Stormland review (Oculus)

We take a look at Stormland, a recent exclusive for the Oculus Rift headset. After borrowing a Rift, going through the lenghty setup process ended up being well worth our time.

Stormland was developed by Insomniac Games, whose Playstation games (including Ratchet & Clank, Resistance and the more recent Spider-Man) have been so good that we’ve been a little jealous of Rift-owning gamers for a while now. They’ve developed a number of memorable titles for the headset, including Edge of Nowhere, Feral Rites and The Unspoken. With none of these appearing on other headsets, it was time to borrow a Rift so that Stormland wouldn’t pass us by as well.

Certainly an ambitious title, Stormland is a story-driven adventure that takes place in an open world. It’s also relatively fast-paced for a VR title, with a ton of action spread across a seven hour campaign (which is of course short for an open world game, but fine for a VR take on one in my book). Stormland trims down the traditional open world experience by keeping you outside of lengthy conversations and engaged with the action as much as possible, and a lot of time is spent traversing the game’s large open environments – running, climbing and ziplining as you go along.

The game features a sci-fi setting, where you take on the role of a robot with a ton of immersive control options. You can’t quite jump and run in place, but using the Oculus touch controllers you can not only grab objects and use your weapons – you can also perform two-handed tasks or even rip off one of your arms if the situation calls for it (and yes, some situations do call for it). As you upgrade your body and your abilities, new ways to traverse Stormland and take on enemies also become available to you.


What’s also extremely neat is how in-game menus are handled by the game – as Insomniac’s transported them to a display that’s mounted on your metal skeleton’s hands. You even have the ability to project them into the game area around you, which makes for a great visual effect that makes good use of the headset’s ability to deliver a sense of scale.

The world in Stormland is large, but not as diverse as I would have liked. It’s a world spread across different islands, divided not by water but by clouds. The speed at which you traverse the world gives you little time to gaze at its finer details though, as your protagonist is quick on his metal feet. This makes Stormland a game best suited to more experienced VR players who have a high tolerance for games with rapid and changing movement speeds and directions.

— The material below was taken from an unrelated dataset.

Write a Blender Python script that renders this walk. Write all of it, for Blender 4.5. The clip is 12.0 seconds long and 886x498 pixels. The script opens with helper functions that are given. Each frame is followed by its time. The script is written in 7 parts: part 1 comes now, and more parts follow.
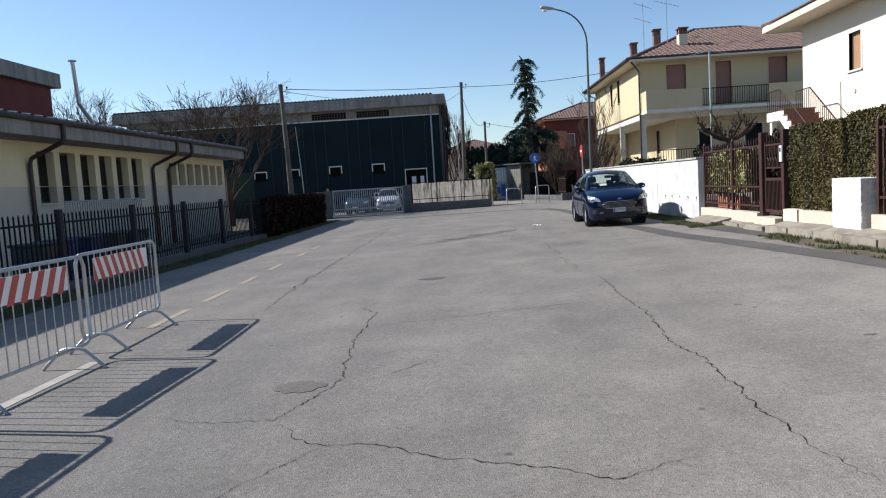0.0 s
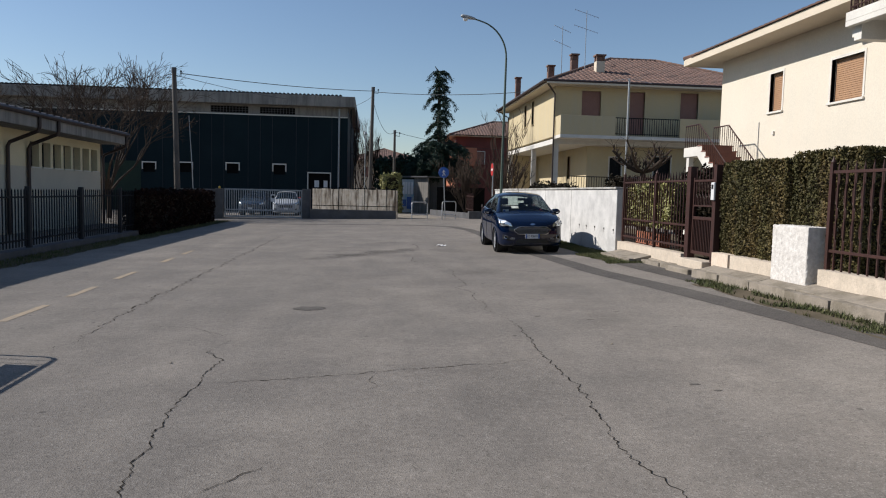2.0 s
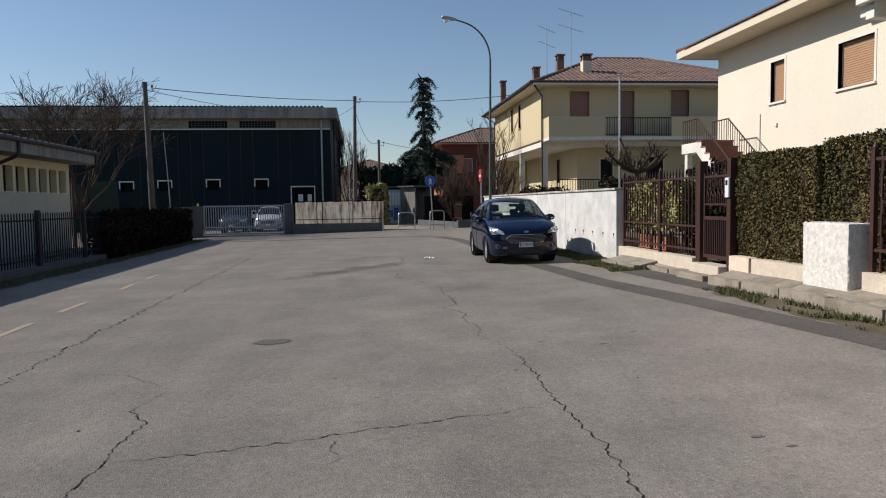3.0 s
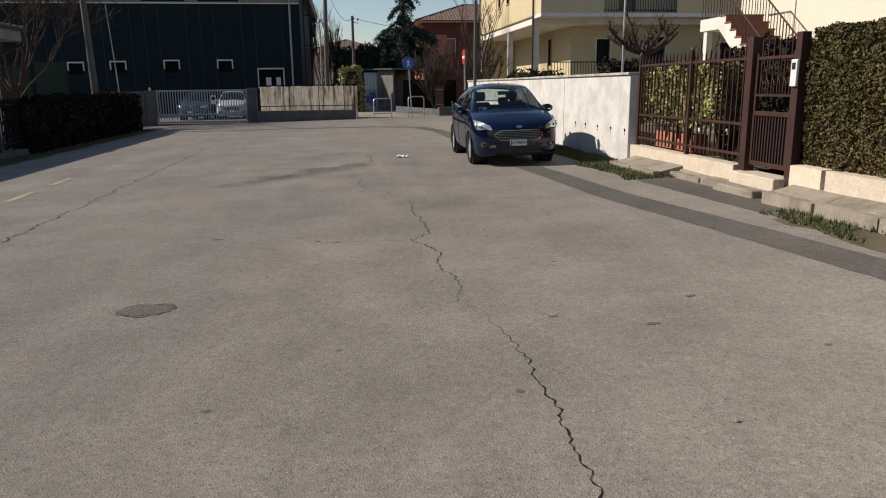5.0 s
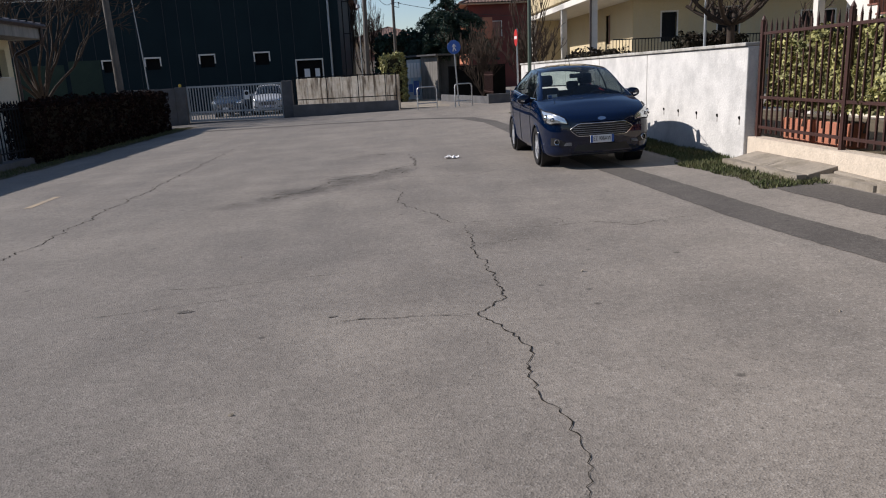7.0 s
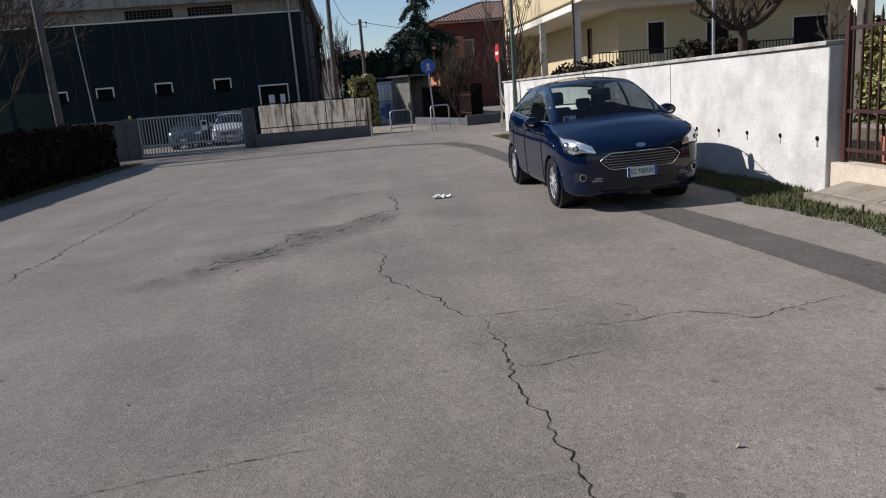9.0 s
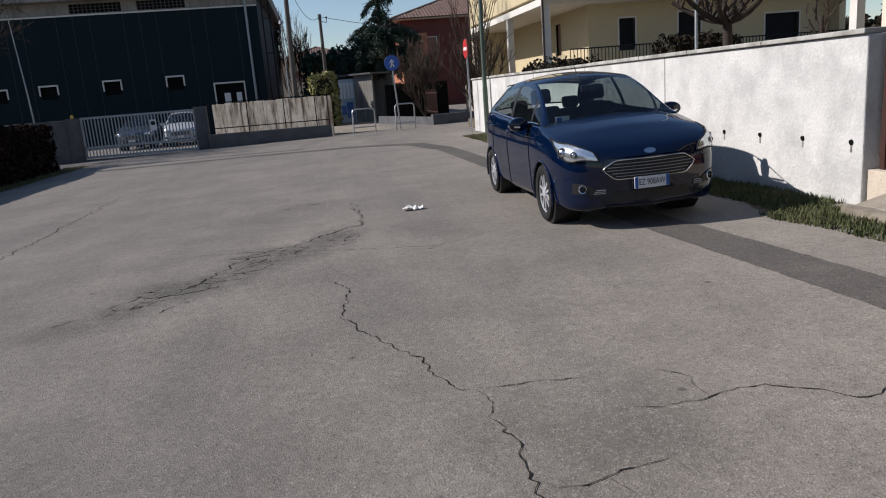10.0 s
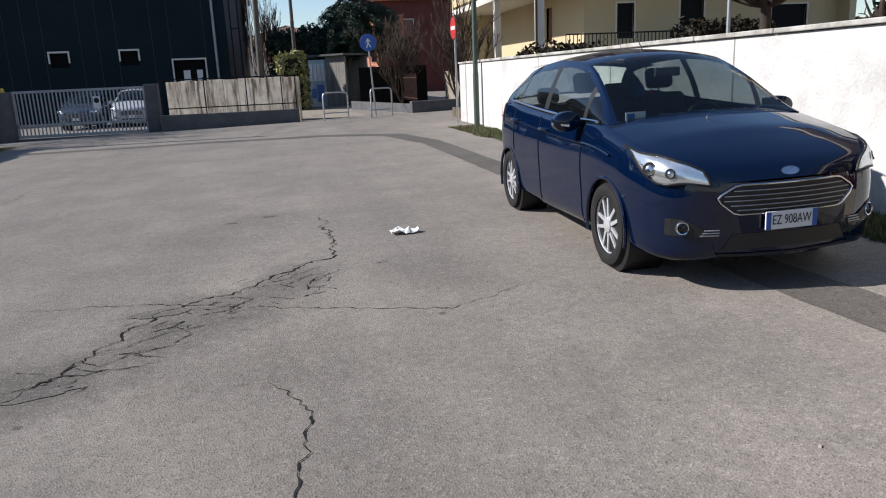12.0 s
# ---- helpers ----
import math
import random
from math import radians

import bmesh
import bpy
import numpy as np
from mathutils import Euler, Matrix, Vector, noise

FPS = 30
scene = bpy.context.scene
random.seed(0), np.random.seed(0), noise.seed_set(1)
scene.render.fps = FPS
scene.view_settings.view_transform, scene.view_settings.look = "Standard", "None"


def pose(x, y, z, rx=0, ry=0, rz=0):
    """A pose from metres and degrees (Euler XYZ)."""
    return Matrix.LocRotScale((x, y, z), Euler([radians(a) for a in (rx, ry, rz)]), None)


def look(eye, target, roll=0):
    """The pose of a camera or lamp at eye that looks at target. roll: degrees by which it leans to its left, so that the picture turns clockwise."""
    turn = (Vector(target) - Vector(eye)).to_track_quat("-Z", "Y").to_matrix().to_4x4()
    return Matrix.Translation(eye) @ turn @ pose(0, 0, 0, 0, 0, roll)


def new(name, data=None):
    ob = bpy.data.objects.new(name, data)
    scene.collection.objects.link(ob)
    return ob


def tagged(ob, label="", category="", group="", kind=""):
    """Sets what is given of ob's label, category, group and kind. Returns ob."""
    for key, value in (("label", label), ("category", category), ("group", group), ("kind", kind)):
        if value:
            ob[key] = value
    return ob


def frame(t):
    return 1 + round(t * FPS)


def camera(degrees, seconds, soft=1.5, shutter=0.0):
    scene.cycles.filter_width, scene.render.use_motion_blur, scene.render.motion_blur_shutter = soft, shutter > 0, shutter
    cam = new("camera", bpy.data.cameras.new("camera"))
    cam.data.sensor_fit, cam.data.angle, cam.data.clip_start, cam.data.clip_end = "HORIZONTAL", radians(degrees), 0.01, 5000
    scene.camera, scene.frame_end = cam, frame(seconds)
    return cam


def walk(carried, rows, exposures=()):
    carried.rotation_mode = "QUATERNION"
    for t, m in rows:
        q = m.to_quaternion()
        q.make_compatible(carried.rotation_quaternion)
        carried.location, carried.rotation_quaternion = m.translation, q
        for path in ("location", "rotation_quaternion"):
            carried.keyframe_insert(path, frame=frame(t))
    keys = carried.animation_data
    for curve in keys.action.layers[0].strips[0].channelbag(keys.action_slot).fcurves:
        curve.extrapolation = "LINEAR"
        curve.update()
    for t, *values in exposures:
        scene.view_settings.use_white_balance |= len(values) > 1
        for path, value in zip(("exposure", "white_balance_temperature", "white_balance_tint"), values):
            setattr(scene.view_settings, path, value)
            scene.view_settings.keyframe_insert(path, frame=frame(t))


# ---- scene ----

The high speed of movement works well to “hide” one of Stormland’s weaker aspects in plain sight. Unlike Edge of Tomorrow, which I still think looks gorgeous, this game’s environments don’t feel as diverse or detailed as they could have. My guess is that this is part of the price that the developers had to pay to get such a large world running at an acceptable rate in VR, but it’s a noticeable trade-off assuming that is indeed the reason.


There’s a lot of freedom of movement to make up for that though, so much so that at times it felt like it’s a game that breaks one of the traditional barriers for VR – because even games like that feature a lot of physical movement (like Sprint Vector) have an on-rails feel to them where you’re following a pre-defined course (albeit with tons of alternate routes to tackle) Stormland feels liberating in that sense, allowing you to go nearly anywhere the eye can see.

Combat with other robots can be avoided if you take the stealthy approach (or are great at getting away quickly), but it’s so well implemented that I rarely ducked out of a fight myself. You can throw explosives, use gunplay (sometimes with two guns wielded at one time) or lay down an ambush. It’s fun to experiment with this, because the (side) missions you are given don’t really dictate a singular way to complete them. It’ll actually help your enjoyment of Stormland as well, because it’s open nature can also lead to players taking a ‘rinse and repeat’ approach to how they tackle missions – which I had happen initially before I decided to get a little more creative.

Stormland supports online multiplayer, but we weren’t able to set up a game with other Rift users to see how that would turn out. The game feels like it’s mainly a single player campaign though, even with the ability to tackle its challenges with other players. I’d love to see it evolve into something more, but I’m afraid that (with Sony’s acquisition of Insomniac we might not see that in the shape of a Stormland franchise). Nevertheless, this is another strong exclusive for the Rift – one that should make the Oculus Link release even more interesting than it already was.